Your instructions:
In the entries below, identify every line with the string "scene" and copy it.

* START Data lines *

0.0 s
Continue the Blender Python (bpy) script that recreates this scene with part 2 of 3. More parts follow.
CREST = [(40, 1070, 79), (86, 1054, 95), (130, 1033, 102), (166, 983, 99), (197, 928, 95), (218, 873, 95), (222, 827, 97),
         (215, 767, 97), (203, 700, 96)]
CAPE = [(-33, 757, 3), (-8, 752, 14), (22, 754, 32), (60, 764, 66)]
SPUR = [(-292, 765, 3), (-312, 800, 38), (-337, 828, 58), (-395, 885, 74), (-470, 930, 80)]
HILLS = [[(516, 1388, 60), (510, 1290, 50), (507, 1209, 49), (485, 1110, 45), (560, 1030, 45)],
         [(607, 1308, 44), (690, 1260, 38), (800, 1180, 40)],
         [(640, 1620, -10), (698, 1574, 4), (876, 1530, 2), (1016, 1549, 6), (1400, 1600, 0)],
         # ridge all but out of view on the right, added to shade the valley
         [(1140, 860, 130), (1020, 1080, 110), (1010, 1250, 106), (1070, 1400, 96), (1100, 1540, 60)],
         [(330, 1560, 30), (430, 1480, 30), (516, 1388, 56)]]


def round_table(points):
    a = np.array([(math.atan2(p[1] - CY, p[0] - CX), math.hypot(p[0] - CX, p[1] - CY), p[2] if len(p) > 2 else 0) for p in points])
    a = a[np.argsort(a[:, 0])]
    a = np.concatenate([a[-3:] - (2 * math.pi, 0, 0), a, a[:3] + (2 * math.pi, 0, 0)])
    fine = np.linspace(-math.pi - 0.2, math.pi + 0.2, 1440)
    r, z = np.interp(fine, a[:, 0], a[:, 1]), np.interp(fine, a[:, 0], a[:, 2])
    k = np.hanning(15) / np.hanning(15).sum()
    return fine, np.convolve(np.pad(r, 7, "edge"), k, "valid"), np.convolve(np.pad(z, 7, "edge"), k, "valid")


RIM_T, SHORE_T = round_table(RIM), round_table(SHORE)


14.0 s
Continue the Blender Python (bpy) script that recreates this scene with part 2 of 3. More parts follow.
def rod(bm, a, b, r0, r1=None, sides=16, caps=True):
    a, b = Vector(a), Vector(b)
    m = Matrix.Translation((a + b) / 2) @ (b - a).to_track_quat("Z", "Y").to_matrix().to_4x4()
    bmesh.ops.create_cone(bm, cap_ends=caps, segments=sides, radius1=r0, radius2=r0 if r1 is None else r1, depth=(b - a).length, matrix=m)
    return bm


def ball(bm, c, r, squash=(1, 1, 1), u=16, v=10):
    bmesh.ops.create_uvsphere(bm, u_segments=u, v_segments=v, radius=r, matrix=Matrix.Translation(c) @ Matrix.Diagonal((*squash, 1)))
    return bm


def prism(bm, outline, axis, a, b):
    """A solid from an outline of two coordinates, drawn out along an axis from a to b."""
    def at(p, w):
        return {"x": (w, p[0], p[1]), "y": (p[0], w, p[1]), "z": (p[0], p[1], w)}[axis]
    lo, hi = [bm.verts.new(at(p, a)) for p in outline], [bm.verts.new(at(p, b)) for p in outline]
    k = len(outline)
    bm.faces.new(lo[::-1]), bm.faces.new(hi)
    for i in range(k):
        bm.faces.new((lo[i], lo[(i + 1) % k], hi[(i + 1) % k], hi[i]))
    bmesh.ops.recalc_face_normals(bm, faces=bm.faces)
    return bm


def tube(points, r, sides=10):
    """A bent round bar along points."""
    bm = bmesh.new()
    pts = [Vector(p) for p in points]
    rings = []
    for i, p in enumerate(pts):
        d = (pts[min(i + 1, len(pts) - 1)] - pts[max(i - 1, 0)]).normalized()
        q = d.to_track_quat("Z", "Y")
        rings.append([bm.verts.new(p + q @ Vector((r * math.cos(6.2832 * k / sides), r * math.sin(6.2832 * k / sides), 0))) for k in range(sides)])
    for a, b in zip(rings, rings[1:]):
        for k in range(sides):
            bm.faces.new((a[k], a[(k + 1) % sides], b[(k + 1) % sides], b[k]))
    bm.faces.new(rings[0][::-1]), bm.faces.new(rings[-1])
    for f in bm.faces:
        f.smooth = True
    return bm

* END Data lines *
* START Data lines *

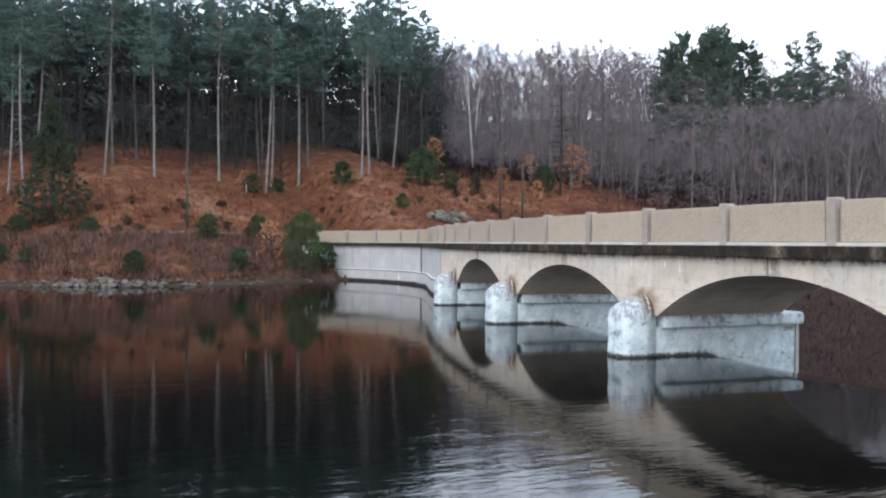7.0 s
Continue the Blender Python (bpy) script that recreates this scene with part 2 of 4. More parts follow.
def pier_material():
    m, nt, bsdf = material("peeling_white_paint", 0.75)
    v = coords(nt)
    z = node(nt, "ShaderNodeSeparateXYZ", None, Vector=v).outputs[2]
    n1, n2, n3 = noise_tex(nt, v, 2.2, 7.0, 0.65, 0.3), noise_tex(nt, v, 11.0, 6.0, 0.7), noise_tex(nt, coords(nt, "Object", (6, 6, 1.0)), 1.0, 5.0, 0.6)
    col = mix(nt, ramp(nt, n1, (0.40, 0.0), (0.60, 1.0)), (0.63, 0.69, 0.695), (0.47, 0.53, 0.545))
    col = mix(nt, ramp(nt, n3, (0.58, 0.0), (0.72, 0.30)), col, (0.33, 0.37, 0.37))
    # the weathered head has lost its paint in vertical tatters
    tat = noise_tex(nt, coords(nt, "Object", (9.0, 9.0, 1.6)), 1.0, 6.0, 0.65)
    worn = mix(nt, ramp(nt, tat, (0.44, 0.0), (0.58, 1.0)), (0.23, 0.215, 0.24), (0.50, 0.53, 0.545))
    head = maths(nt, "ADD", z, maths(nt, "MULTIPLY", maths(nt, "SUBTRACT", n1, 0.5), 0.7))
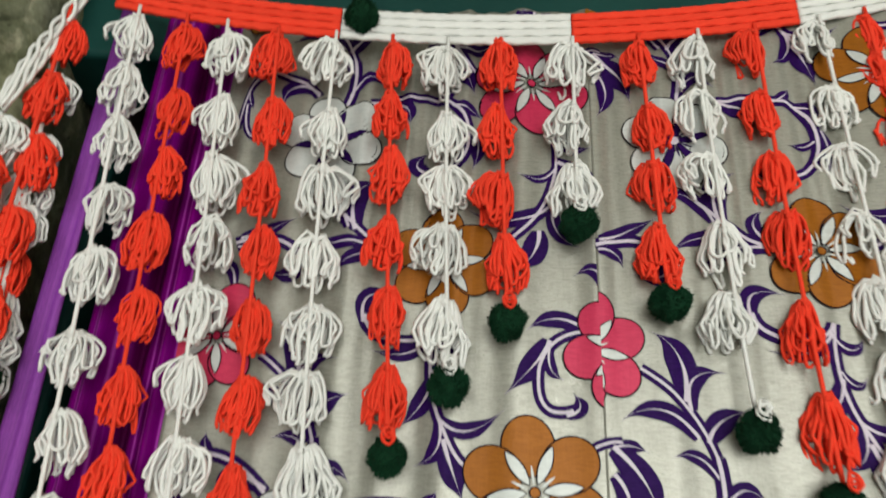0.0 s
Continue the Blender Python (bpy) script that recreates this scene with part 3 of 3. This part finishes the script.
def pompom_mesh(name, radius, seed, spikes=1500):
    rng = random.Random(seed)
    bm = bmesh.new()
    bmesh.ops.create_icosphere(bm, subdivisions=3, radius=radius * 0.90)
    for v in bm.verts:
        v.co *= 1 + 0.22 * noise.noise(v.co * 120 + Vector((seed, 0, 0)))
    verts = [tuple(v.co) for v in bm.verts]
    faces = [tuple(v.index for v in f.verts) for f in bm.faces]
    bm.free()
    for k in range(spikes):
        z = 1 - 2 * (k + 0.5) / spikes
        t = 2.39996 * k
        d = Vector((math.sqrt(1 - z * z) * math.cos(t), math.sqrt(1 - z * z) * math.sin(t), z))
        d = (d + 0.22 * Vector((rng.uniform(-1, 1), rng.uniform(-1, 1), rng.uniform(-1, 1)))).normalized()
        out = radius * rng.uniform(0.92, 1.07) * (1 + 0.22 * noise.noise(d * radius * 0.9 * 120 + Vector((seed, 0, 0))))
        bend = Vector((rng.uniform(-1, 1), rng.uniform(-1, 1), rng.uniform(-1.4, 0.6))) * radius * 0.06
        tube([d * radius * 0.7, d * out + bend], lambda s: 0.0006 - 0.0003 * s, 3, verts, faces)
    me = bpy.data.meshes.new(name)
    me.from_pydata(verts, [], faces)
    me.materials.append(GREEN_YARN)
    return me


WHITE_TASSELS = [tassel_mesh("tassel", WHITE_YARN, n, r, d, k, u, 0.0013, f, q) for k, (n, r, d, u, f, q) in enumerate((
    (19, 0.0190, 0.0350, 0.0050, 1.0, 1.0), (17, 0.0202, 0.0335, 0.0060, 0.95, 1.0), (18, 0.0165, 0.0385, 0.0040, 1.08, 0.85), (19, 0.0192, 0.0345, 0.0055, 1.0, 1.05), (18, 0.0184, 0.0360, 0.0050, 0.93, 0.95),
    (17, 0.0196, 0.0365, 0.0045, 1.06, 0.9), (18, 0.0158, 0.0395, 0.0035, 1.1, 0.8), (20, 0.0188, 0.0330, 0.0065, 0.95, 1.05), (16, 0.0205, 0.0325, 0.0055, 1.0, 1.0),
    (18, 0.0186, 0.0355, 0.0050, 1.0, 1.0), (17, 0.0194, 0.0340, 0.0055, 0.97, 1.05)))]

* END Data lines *

Solution to the problem:
Continue the Blender Python (bpy) script that recreates this scene with part 2 of 3. More parts follow.
Continue the Blender Python (bpy) script that recreates this scene with part 2 of 3. More parts follow.
Continue the Blender Python (bpy) script that recreates this scene with part 2 of 4. More parts follow.
Continue the Blender Python (bpy) script that recreates this scene with part 3 of 3. This part finishes the script.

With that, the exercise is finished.